In the year 1855 – Capt. W.S. Jacob of the East India Observatory in Madras, India, found orbital anomalies in the binary star 70 Ophiuchi that he claimed were evidence of an extrasolar planet – the first exoplanet false alarm. The “discovery” began a 140-year period of other exoplanet discovery false alarms, but no actual exoplanets, orbiting any star, were discovered and confirmed until 1992.

 “It is the observatory where T.G. Taylor make a catalogue of stars popularly known as the ‘Madras Catalogue’, which Sir George Airy, the then Astronomer Royal, considered ‘the greatest catalogue of modern times’. Here the eminent astronomer N.R. Pogson also discovered several minor planets and variable stars and conducted observations for his world famous Variable Star Atlas.”

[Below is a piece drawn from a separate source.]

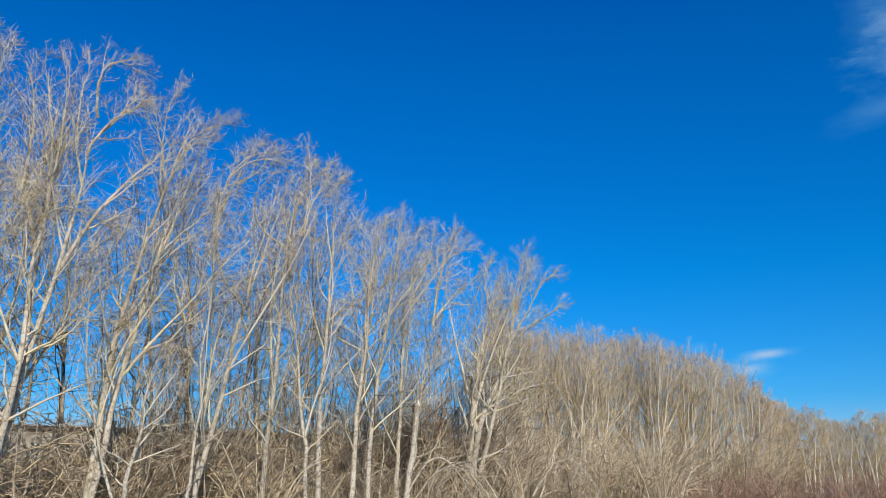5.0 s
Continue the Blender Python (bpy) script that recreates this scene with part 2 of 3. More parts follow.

Dilip M. Salwi, Madras Observatory: A forgotten page in Astronomy

 

The pillar that carried the original small transit instrument on a massive granite pillar has on it an inscription in Latin, Tamil, Telugu and Hindustani,

“Posterity may be informed a thousand years hence of the period when the mathematical sciences were first planted by British liberality in Asia.”